To me this is a gray area but I would prefer (in descending order of preference):
1) their drivers optimisation is made better for all shader code to optimise execution dispatch
2) users to be allowed to select human level intelligence shader optimisation or
3) machine level shader optimisation only or
4) no optimisation at all (to see how slow unoptimised code goes)
This is just like compiler theory. ATi slipped some of 2) into 3) above. In my mind that is a distortion that comes close to a cheat depending on what rules FM set but FM must rule on that.
All drivers do code optimisation, that is where major performance gains normally come from.

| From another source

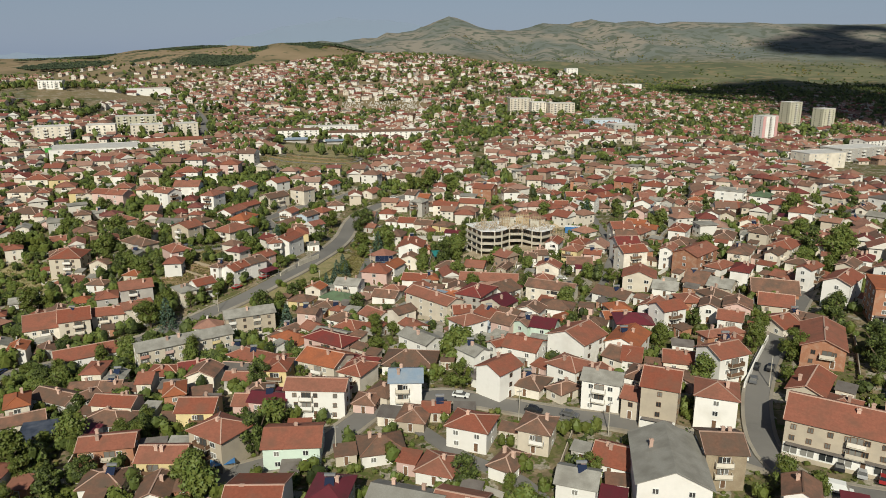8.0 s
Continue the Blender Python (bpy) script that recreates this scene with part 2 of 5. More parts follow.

NVidia executed shaders that weren't what FM asked it to execute. Their drivers didn't really run the eight shaders in FM benchmarks than ran poor substitutes that gave fairly similar outputs - but skimped workload, colour precision and tidy up. NVidia have made no comment on this other than it costs alot to optimise drivers for our chip the way FM like to code DX9 shaders and they did it this way to sabotage us. Wow!!! FM's PS 1.4 and 2.0 shader code and fp precision are being argued on several web sites but it doesn't appear they were biased.
I fear NVidia shot above and below the mark for DX9 with NV3x cards. The need better PS1.4 and PS 2.0 capability and more seriously - lacking fp24 means in DX9 high colour precision means they have to default to fp32 which is seriously slow compared to their fp16 performance capabilities (it roughly halves the through put of their Pixel Shaders compared to their fp16 and scalar performance capabilities).
So NVidia is exceptional fast and well suited to DX 7.0 / 8.0 and 8.1 code, but in DX9.0 high colour precision for any large fragment of the screen causes them headaches. These two design constraints shown in FM may be why they are upset enough with FM to cheat in their tests. NV35 exceeds the requirements of DX9 - but not with speed. In some cases it can't meet the requirements of DX9 with speed.
So crazy but NVidia could do code level substitution in popular games in their drivers to speed games at the cost of image quality.